Я всегда думал, что раз проблемы наши, то и решать их следует нам самим. Но в этот вечер я чувствовал себя вконец обессилевшим, неспособным высечь ни малейшей искры, чтобы рассеять сгустившуюся тьму. Я был опустошен. Правильнее сказать, забит под завязку грязью, дерьмом, злостью, ненавистью и немощью.
Я сам не заметил, как очутился за клавиатурой – обожаемой и ненавистной. От синеватого света ожившего экрана стало, как всегда, больно глазам, но я, как всегда, не стал опускать взгляд. Мне нравилось это ослепление, это гипнотическое притяжение, нравилось это парадоксальное ощущение наблюдения за самим собой в сочетании с постепенной утратой осознания самого себя. Это был момент внутреннего освобождения и утраты ориентиров, прелюдия к разрыву шаблонов, к тотальному отсутствию. Распахнутая дверь в неведомое. Иной мир, иная жизнь. Десяток иных жизней…
Когда я был несчастен, когда не с кем было даже перемолвиться словечком, у меня оставались мои персонажи. Я знал, что некоторые из них еще несчастнее меня. Это было далеко не утешение, скорее чувство братства.

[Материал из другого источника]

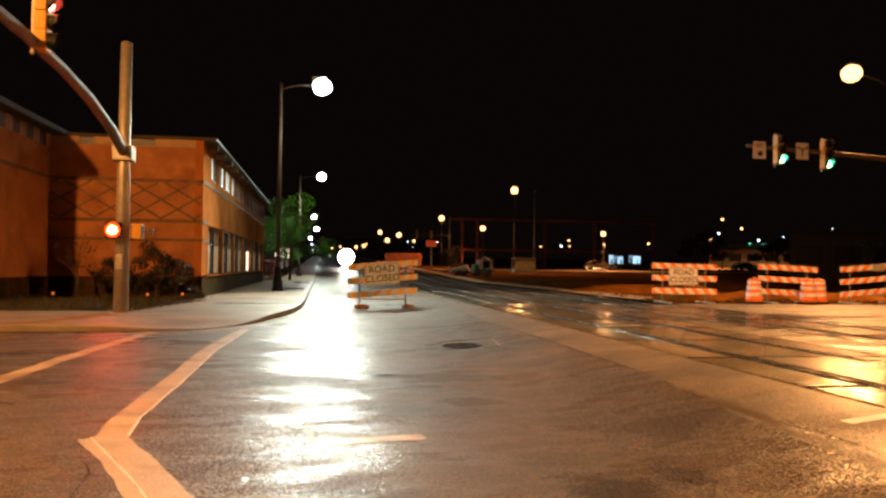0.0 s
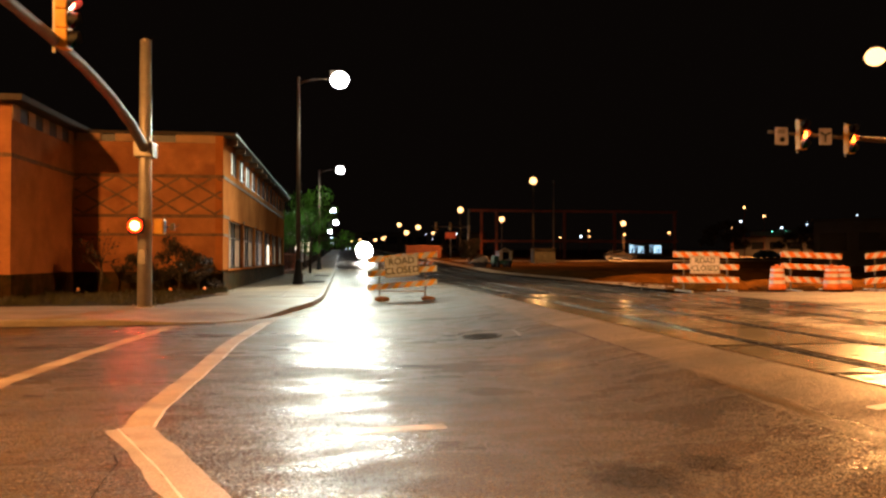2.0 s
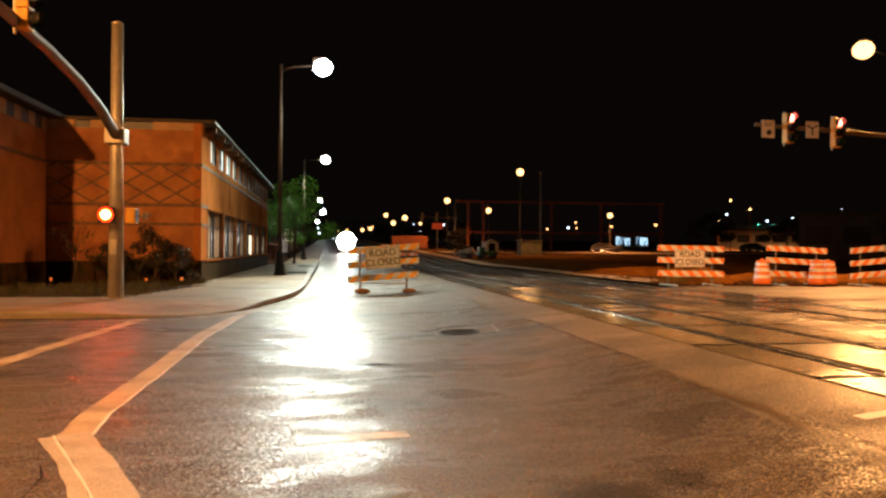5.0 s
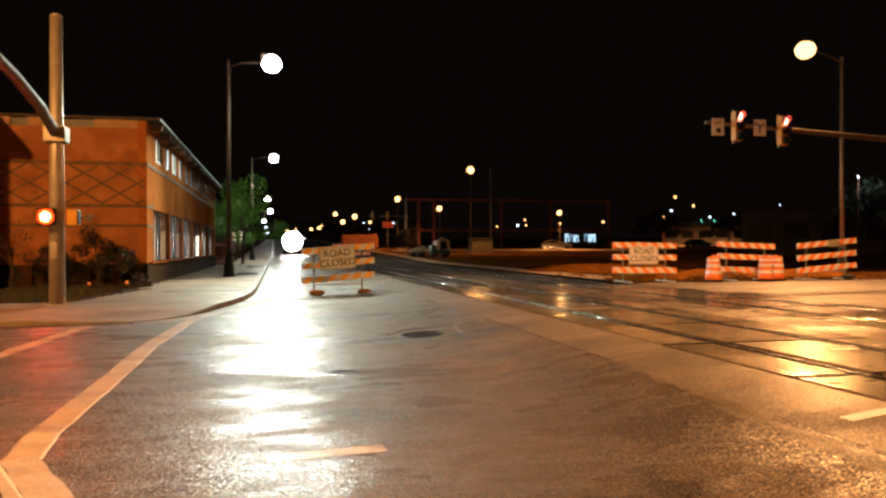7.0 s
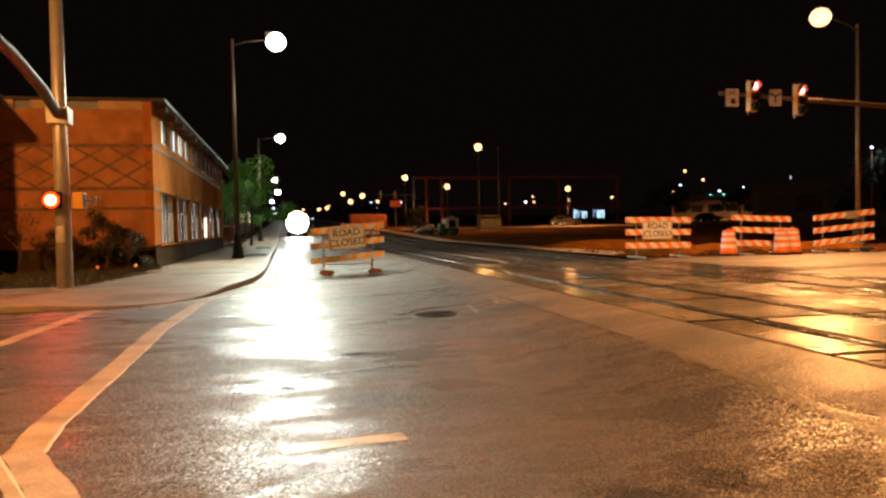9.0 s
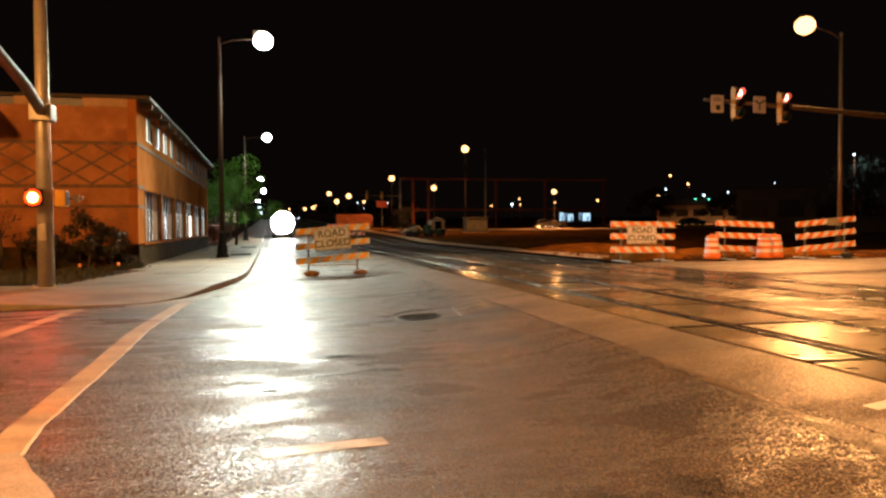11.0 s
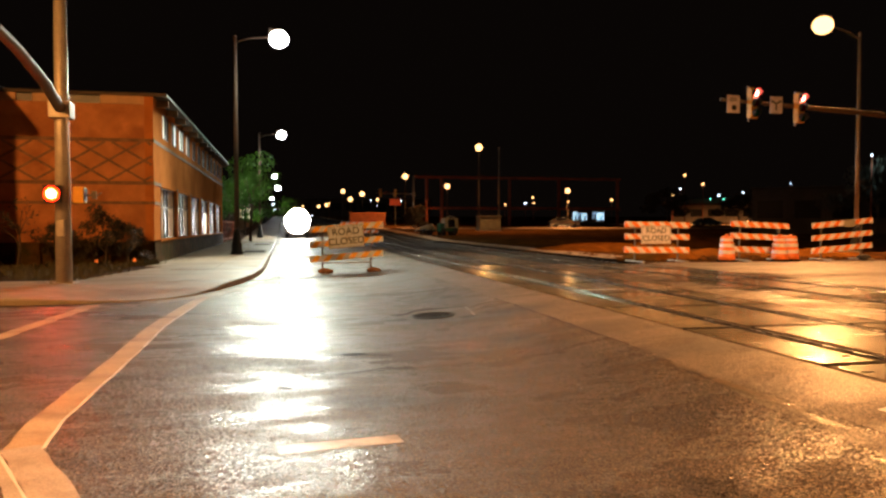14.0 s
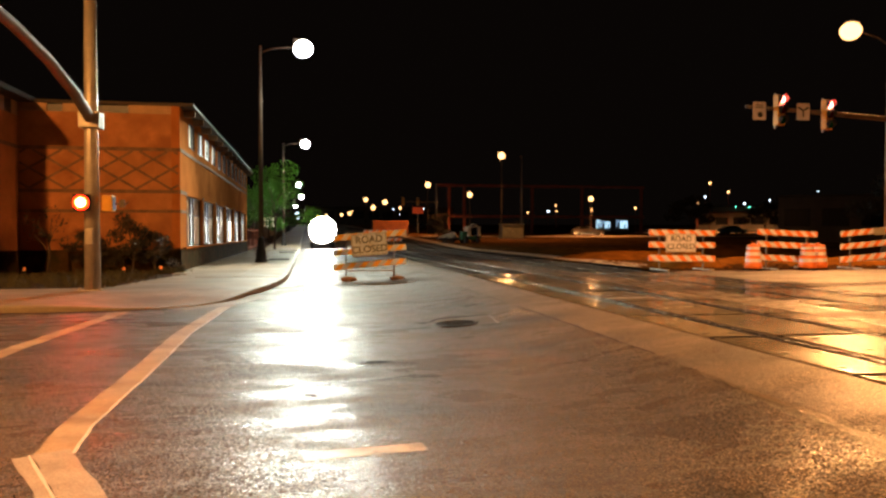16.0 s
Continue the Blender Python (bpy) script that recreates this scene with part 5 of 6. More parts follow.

Я подумал о Флоре. Который сейчас час в Нью-Йорке? Я стал загибать пальцы, определяя часовой пояс. Пять дня. Это я и нашлепал, это и высветил экран передо мной:
Нью-Йорк – 5 P.M.
В тиши позднего вечера я касался мерцающих клавиш. Это походило на начальные аккорды фортепьянной пьесы. Еще не видя букв – «слоновой кости гласных», «черного дерева согласных»[14] – я слышал характерный стрекот клавиатуры: нежное, почти мелодичное шуршание. Это был шум свободы.
Нью-Йорк – 5 P.M.
Колебание занавеса света под веками. Негромкое гудение рядом со мной. Глаза открылись. Все было затоплено оранжевым сиянием, небо раскинулось вокруг, как залитое светом шафрановое море…
Он давно уже обрел счастье в мире, рождаемом его собственным воображением.
1.
Нью-Йорк – 5 P.M.
Колебание занавеса света под веками. Негромкое гудение рядом со мной. Глаза открылись. Все было затоплено оранжевым сиянием, небо раскинулось вокруг, как залитое светом шафрановое море, и я плыл по нему в вагончике канатной дороги сначала над зданиями Мидтауна, потом над водой Ист-Ривер. Вагончик с немногочисленными туристами и с возвращавшимися с работы ньюйоркцами приближался, теряя высоту, к Рузвельт-Айленд.
Мой мозг был затянут туманом, я не мог разглядеть собственных ног и понятия не имел, как сюда попал. Вернулось ощущение нехватки воздуха, как в первом рейде. Наверное, в воображаемом мире было другое атмосферное давление. Тут же возникло болезненное чувство голода, как будто во рту и маковой росинки не было целый день и я дождался гипогликемии.
Вагончик достиг терминала. Рузвельт-Айленд был мне знаком: это был крохотный островок, ничем не примечательная полоска суши между Манхэттеном и Квинсом. Я хотел поговорить с Флорой Конвей, но мог только гадать, где мне ее найти.
«Главный – ты», – раздалась подсказка у меня в голове. Да, без сомнения. Я знаю, что текст пишется по мере появления мыслей в другой части моего мозга, в том другом «я», которое мной управляет, сидя, завернувшись в плед, за экраном компьютера с чашкой чая в руках.
В надежде на подсказку – или на прилив вдохновения – я огляделся. В толпу покидающих терминал канатной дороги затесался парень с рыжей бородой, в клетчатой плотной рубахе, в шляпе фасона «трильби», с профессиональным фотоаппаратом в руках и тяжелой сумкой с объективами и штативом. Приняв его за журналиста, я решил за ним проследить.